## Work to complete
Reproduce the listing below exactly, minus its pictures.

- - -

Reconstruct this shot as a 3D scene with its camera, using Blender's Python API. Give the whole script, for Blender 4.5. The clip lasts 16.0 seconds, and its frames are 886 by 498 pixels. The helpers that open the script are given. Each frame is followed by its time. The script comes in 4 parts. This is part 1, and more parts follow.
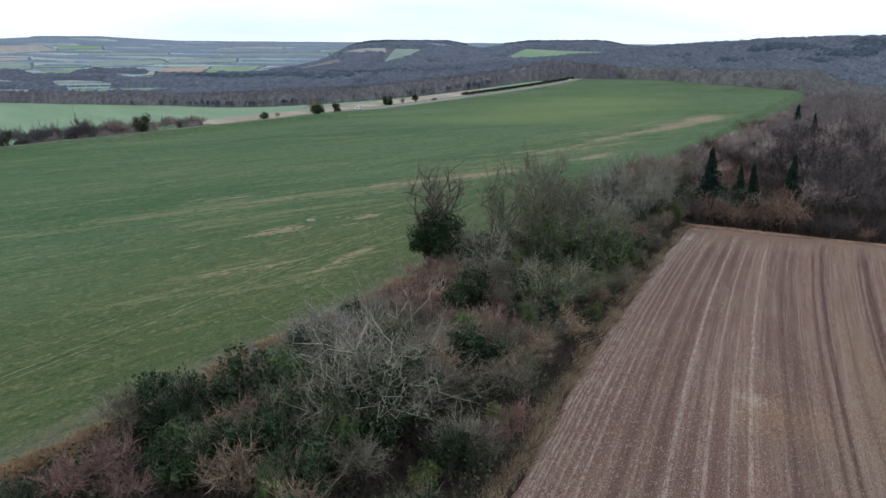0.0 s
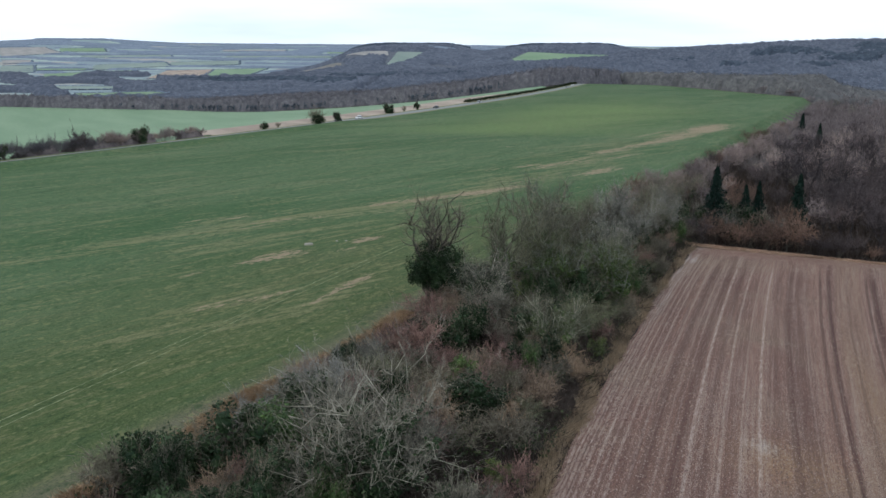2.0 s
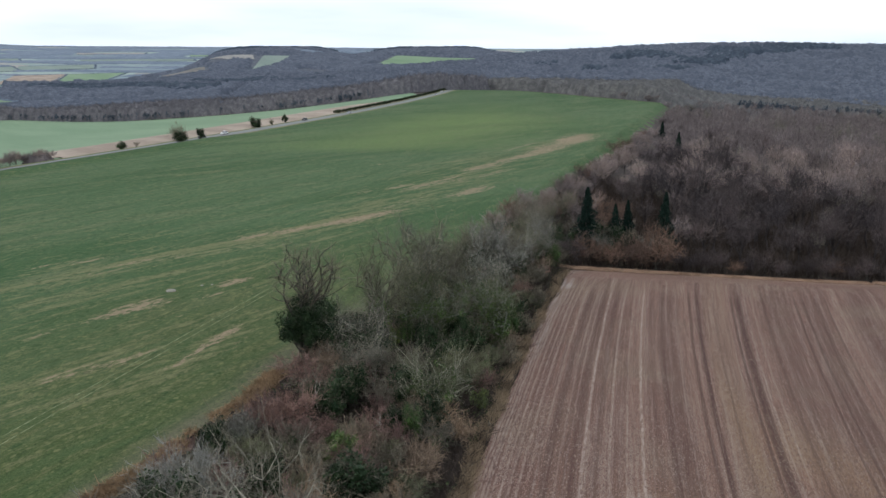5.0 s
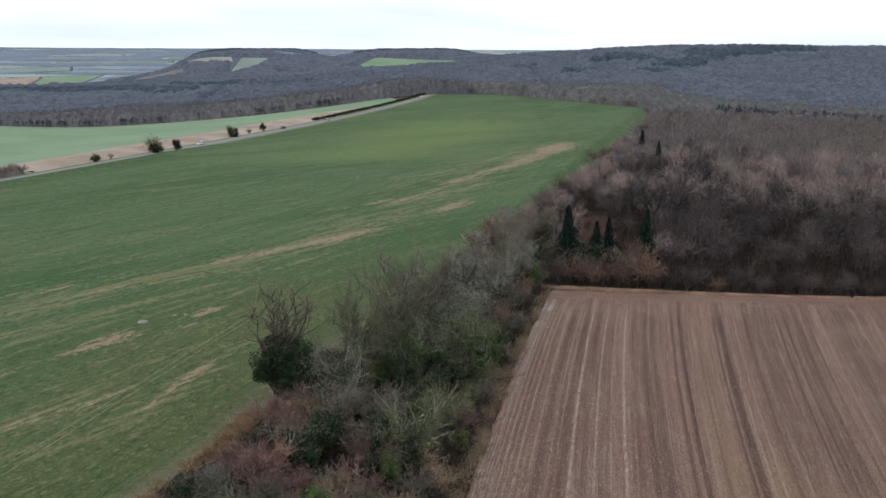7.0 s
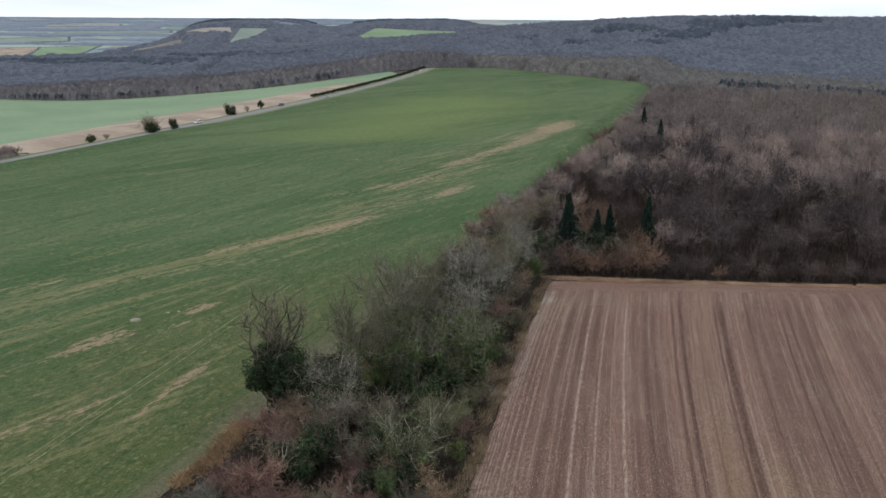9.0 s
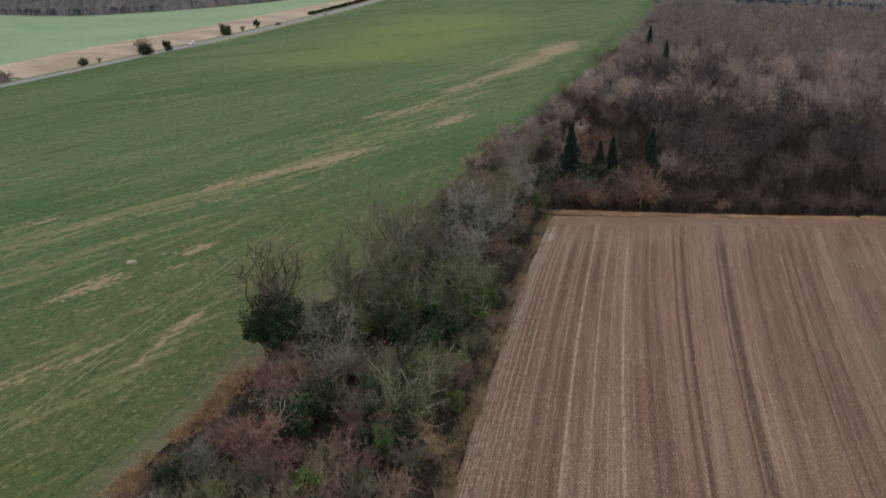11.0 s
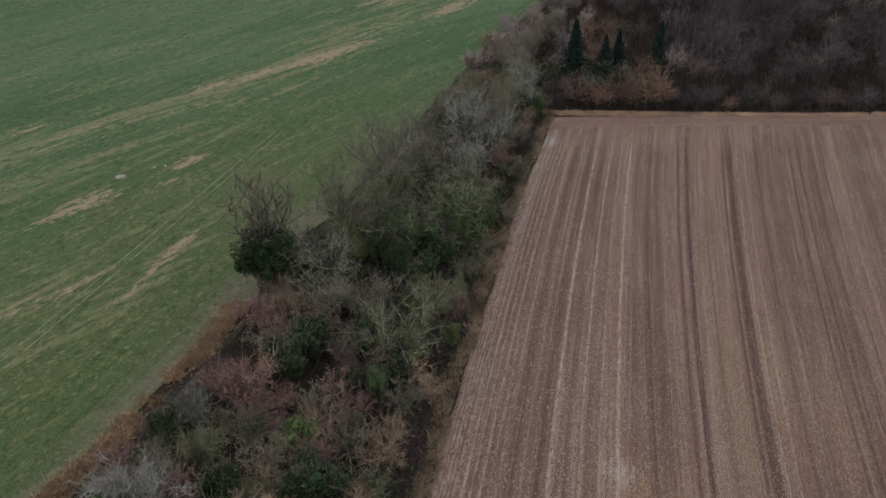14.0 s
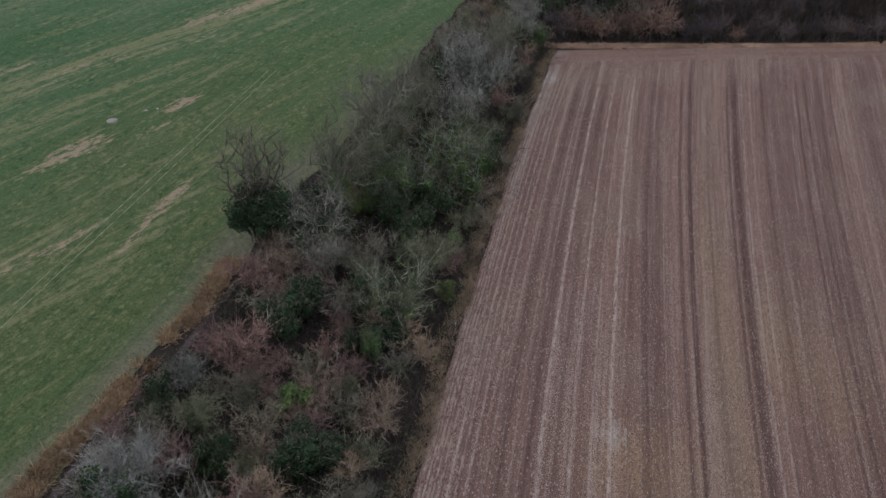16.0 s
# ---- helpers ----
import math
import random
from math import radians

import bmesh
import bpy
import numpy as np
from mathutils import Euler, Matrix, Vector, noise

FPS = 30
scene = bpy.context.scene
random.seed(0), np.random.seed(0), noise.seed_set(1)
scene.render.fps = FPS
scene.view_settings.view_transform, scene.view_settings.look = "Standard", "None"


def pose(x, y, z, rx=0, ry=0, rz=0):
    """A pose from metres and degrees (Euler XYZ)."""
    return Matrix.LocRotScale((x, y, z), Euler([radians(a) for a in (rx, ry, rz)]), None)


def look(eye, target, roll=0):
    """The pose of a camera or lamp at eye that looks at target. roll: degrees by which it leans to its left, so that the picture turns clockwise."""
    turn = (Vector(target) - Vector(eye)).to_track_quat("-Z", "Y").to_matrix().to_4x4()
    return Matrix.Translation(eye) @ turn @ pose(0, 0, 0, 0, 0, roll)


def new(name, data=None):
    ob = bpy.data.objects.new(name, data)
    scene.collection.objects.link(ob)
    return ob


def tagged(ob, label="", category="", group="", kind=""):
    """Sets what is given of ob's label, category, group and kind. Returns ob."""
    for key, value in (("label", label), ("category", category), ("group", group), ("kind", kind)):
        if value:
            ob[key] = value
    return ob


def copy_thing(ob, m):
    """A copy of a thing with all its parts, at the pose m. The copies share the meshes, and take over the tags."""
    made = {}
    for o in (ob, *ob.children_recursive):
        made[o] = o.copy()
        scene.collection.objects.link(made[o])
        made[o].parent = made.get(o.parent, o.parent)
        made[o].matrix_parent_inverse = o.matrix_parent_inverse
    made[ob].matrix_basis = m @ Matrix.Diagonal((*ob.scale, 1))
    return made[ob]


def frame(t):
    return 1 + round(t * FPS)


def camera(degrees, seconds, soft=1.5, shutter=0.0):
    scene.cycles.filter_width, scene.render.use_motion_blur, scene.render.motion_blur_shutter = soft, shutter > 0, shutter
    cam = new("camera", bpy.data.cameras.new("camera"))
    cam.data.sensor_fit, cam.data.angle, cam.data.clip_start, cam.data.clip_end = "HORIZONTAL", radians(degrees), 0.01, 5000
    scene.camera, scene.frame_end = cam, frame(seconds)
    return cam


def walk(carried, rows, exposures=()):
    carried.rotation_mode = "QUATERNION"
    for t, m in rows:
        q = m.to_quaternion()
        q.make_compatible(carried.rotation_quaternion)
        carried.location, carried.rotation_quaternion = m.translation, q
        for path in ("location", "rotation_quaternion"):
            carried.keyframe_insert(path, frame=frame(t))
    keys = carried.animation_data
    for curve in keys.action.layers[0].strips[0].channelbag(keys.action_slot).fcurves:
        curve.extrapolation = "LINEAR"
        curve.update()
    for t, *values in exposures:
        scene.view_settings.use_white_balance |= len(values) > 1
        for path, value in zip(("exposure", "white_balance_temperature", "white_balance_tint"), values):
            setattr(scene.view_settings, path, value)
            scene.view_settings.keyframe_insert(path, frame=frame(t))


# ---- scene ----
cam = camera(54.7, 16.0, soft=1.5)
METRES, EYE, TILT, LEAN, TURN = 42.0, 30.8, -13.8, -0.4, 0.0
ROWS = [
    (0.0, 0.0, 0.0, 0.0, 0.0, 0.0, -0.0),
    (0.5, 0.0026, 0.018, 0.0244, 0.04, 0.03, -0.01),
    (1.0, 0.0053, 0.0344, 0.0501, 0.07, 0.04, -0.03),
    (1.5, 0.0082, 0.0533, 0.0753, 0.1, 0.06, -0.05),
    (2.0, 0.0101, 0.0724, 0.1002, 0.16, 0.1, -0.05),
    (2.5, 0.0114, 0.0921, 0.125, 0.2, 0.11, -0.07),
    (3.0, 0.0125, 0.1128, 0.151, 0.23, 0.12, -0.07),
    (3.1, 0.0128, 0.1168, 0.1563, -0.08, 0.13, -0.01),
    (3.5, 0.0139, 0.1326, 0.1773, -1.74, 0.15, 0.4),
    (4.0, 0.0157, 0.152, 0.2037, -3.91, 0.14, 0.95),
    (4.5, 0.0177, 0.1713, 0.2289, -6.11, 0.11, 1.49),
    (5.0, 0.0205, 0.1881, 0.2544, -8.17, 0.05, 2.0),
    (5.2, 0.0223, 0.1948, 0.2648, -9.0, 0.04, 2.22),
    (5.4, 0.0242, 0.2015, 0.2754, -9.44, 0.04, 2.35),
    (6.4, 0.0351, 0.2352, 0.3299, -9.44, 0.04, 2.36),
    (7.5, 0.0488, 0.2719, 0.3893, -9.44, 0.04, 2.36),
    (8.0, 0.0557, 0.2876, 0.4149, -9.42, 0.0, 2.36),
    (8.3, 0.06, 0.2966, 0.4297, -9.41, -0.02, 2.34),
    (8.5, 0.0628, 0.3025, 0.4394, -9.41, -0.47, 2.32),
    (9.0, 0.0684, 0.3157, 0.4637, -9.4, -1.9, 2.3),
    (10.2, 0.0807, 0.3495, 0.5208, -9.35, -5.29, 2.28),
    (11.5, 0.0941, 0.3862, 0.5825, -9.3, -8.97, 2.27),
    (12.0, 0.1006, 0.403, 0.6104, -9.27, -10.5, 2.26),
    (12.5, 0.107, 0.4183, 0.6348, -9.25, -11.84, 2.24),
    (13.0, 0.1149, 0.4364, 0.6636, -9.21, -13.36, 2.22),
    (13.5, 0.1226, 0.4506, 0.6889, -9.18, -14.72, 2.2),
    (14.0, 0.131, 0.4679, 0.7181, -9.14, -16.25, 2.19),
    (14.5, 0.1385, 0.484, 0.7432, -9.1, -17.59, 2.17),
    (15.0, 0.1477, 0.5009, 0.7728, -9.06, -19.15, 2.16),
    (15.5, 0.1562, 0.5133, 0.7981, -9.0, -20.53, 2.15),
    (16.0, 0.1648, 0.5284, 0.8274, -8.95, -22.08, 2.14),
]
walk(cam, [(t, pose(0, 0, EYE, TILT, LEAN, TURN) @ pose(METRES * x, METRES * y, METRES * z, 90 + pitch, roll, yaw)) for t, x, y, z, yaw, pitch, roll in ROWS],
     exposures=[(0.0, -0.10, 6000, 8), (3.0, -0.10, 6000, 8), (5.0, -0.12, 6250, 9), (8.0, -0.12, 6500, 10), (9.0, -0.12, 6600, 10),
                (11.5, -0.20, 7000, 12), (13.0, -0.26, 6750, 13), (14.5, -0.30, 6300, 13), (16.0, -0.34, 5950, 14)])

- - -

## Result of this task
Reconstruct this shot as a 3D scene with its camera, using Blender's Python API. Give the whole script, for Blender 4.5. The clip lasts 16.0 seconds, and its frames are 886 by 498 pixels. The helpers that open the script are given. Each frame is followed by its time. The script comes in 4 parts. This is part 1, and more parts follow.
0.0 s
2.0 s
5.0 s
7.0 s
9.0 s
11.0 s
14.0 s
16.0 s
# ---- helpers ----
import math
import random
from math import radians

import bmesh
import bpy
import numpy as np
from mathutils import Euler, Matrix, Vector, noise

FPS = 30
scene = bpy.context.scene
random.seed(0), np.random.seed(0), noise.seed_set(1)
scene.render.fps = FPS
scene.view_settings.view_transform, scene.view_settings.look = "Standard", "None"


def pose(x, y, z, rx=0, ry=0, rz=0):
    """A pose from metres and degrees (Euler XYZ)."""
    return Matrix.LocRotScale((x, y, z), Euler([radians(a) for a in (rx, ry, rz)]), None)


def look(eye, target, roll=0):
    """The pose of a camera or lamp at eye that looks at target. roll: degrees by which it leans to its left, so that the picture turns clockwise."""
    turn = (Vector(target) - Vector(eye)).to_track_quat("-Z", "Y").to_matrix().to_4x4()
    return Matrix.Translation(eye) @ turn @ pose(0, 0, 0, 0, 0, roll)


def new(name, data=None):
    ob = bpy.data.objects.new(name, data)
    scene.collection.objects.link(ob)
    return ob


def tagged(ob, label="", category="", group="", kind=""):
    """Sets what is given of ob's label, category, group and kind. Returns ob."""
    for key, value in (("label", label), ("category", category), ("group", group), ("kind", kind)):
        if value:
            ob[key] = value
    return ob


def copy_thing(ob, m):
    """A copy of a thing with all its parts, at the pose m. The copies share the meshes, and take over the tags."""
    made = {}
    for o in (ob, *ob.children_recursive):
        made[o] = o.copy()
        scene.collection.objects.link(made[o])
        made[o].parent = made.get(o.parent, o.parent)
        made[o].matrix_parent_inverse = o.matrix_parent_inverse
    made[ob].matrix_basis = m @ Matrix.Diagonal((*ob.scale, 1))
    return made[ob]


def frame(t):
    return 1 + round(t * FPS)


def camera(degrees, seconds, soft=1.5, shutter=0.0):
    scene.cycles.filter_width, scene.render.use_motion_blur, scene.render.motion_blur_shutter = soft, shutter > 0, shutter
    cam = new("camera", bpy.data.cameras.new("camera"))
    cam.data.sensor_fit, cam.data.angle, cam.data.clip_start, cam.data.clip_end = "HORIZONTAL", radians(degrees), 0.01, 5000
    scene.camera, scene.frame_end = cam, frame(seconds)
    return cam


def walk(carried, rows, exposures=()):
    carried.rotation_mode = "QUATERNION"
    for t, m in rows:
        q = m.to_quaternion()
        q.make_compatible(carried.rotation_quaternion)
        carried.location, carried.rotation_quaternion = m.translation, q
        for path in ("location", "rotation_quaternion"):
            carried.keyframe_insert(path, frame=frame(t))
    keys = carried.animation_data
    for curve in keys.action.layers[0].strips[0].channelbag(keys.action_slot).fcurves:
        curve.extrapolation = "LINEAR"
        curve.update()
    for t, *values in exposures:
        scene.view_settings.use_white_balance |= len(values) > 1
        for path, value in zip(("exposure", "white_balance_temperature", "white_balance_tint"), values):
            setattr(scene.view_settings, path, value)
            scene.view_settings.keyframe_insert(path, frame=frame(t))


# ---- scene ----
cam = camera(54.7, 16.0, soft=1.5)
METRES, EYE, TILT, LEAN, TURN = 42.0, 30.8, -13.8, -0.4, 0.0
ROWS = [
    (0.0, 0.0, 0.0, 0.0, 0.0, 0.0, -0.0),
    (0.5, 0.0026, 0.018, 0.0244, 0.04, 0.03, -0.01),
    (1.0, 0.0053, 0.0344, 0.0501, 0.07, 0.04, -0.03),
    (1.5, 0.0082, 0.0533, 0.0753, 0.1, 0.06, -0.05),
    (2.0, 0.0101, 0.0724, 0.1002, 0.16, 0.1, -0.05),
    (2.5, 0.0114, 0.0921, 0.125, 0.2, 0.11, -0.07),
    (3.0, 0.0125, 0.1128, 0.151, 0.23, 0.12, -0.07),
    (3.1, 0.0128, 0.1168, 0.1563, -0.08, 0.13, -0.01),
    (3.5, 0.0139, 0.1326, 0.1773, -1.74, 0.15, 0.4),
    (4.0, 0.0157, 0.152, 0.2037, -3.91, 0.14, 0.95),
    (4.5, 0.0177, 0.1713, 0.2289, -6.11, 0.11, 1.49),
    (5.0, 0.0205, 0.1881, 0.2544, -8.17, 0.05, 2.0),
    (5.2, 0.0223, 0.1948, 0.2648, -9.0, 0.04, 2.22),
    (5.4, 0.0242, 0.2015, 0.2754, -9.44, 0.04, 2.35),
    (6.4, 0.0351, 0.2352, 0.3299, -9.44, 0.04, 2.36),
    (7.5, 0.0488, 0.2719, 0.3893, -9.44, 0.04, 2.36),
    (8.0, 0.0557, 0.2876, 0.4149, -9.42, 0.0, 2.36),
    (8.3, 0.06, 0.2966, 0.4297, -9.41, -0.02, 2.34),
    (8.5, 0.0628, 0.3025, 0.4394, -9.41, -0.47, 2.32),
    (9.0, 0.0684, 0.3157, 0.4637, -9.4, -1.9, 2.3),
    (10.2, 0.0807, 0.3495, 0.5208, -9.35, -5.29, 2.28),
    (11.5, 0.0941, 0.3862, 0.5825, -9.3, -8.97, 2.27),
    (12.0, 0.1006, 0.403, 0.6104, -9.27, -10.5, 2.26),
    (12.5, 0.107, 0.4183, 0.6348, -9.25, -11.84, 2.24),
    (13.0, 0.1149, 0.4364, 0.6636, -9.21, -13.36, 2.22),
    (13.5, 0.1226, 0.4506, 0.6889, -9.18, -14.72, 2.2),
    (14.0, 0.131, 0.4679, 0.7181, -9.14, -16.25, 2.19),
    (14.5, 0.1385, 0.484, 0.7432, -9.1, -17.59, 2.17),
    (15.0, 0.1477, 0.5009, 0.7728, -9.06, -19.15, 2.16),
    (15.5, 0.1562, 0.5133, 0.7981, -9.0, -20.53, 2.15),
    (16.0, 0.1648, 0.5284, 0.8274, -8.95, -22.08, 2.14),
]
walk(cam, [(t, pose(0, 0, EYE, TILT, LEAN, TURN) @ pose(METRES * x, METRES * y, METRES * z, 90 + pitch, roll, yaw)) for t, x, y, z, yaw, pitch, roll in ROWS],
     exposures=[(0.0, -0.10, 6000, 8), (3.0, -0.10, 6000, 8), (5.0, -0.12, 6250, 9), (8.0, -0.12, 6500, 10), (9.0, -0.12, 6600, 10),
                (11.5, -0.20, 7000, 12), (13.0, -0.26, 6750, 13), (14.5, -0.30, 6300, 13), (16.0, -0.34, 5950, 14)])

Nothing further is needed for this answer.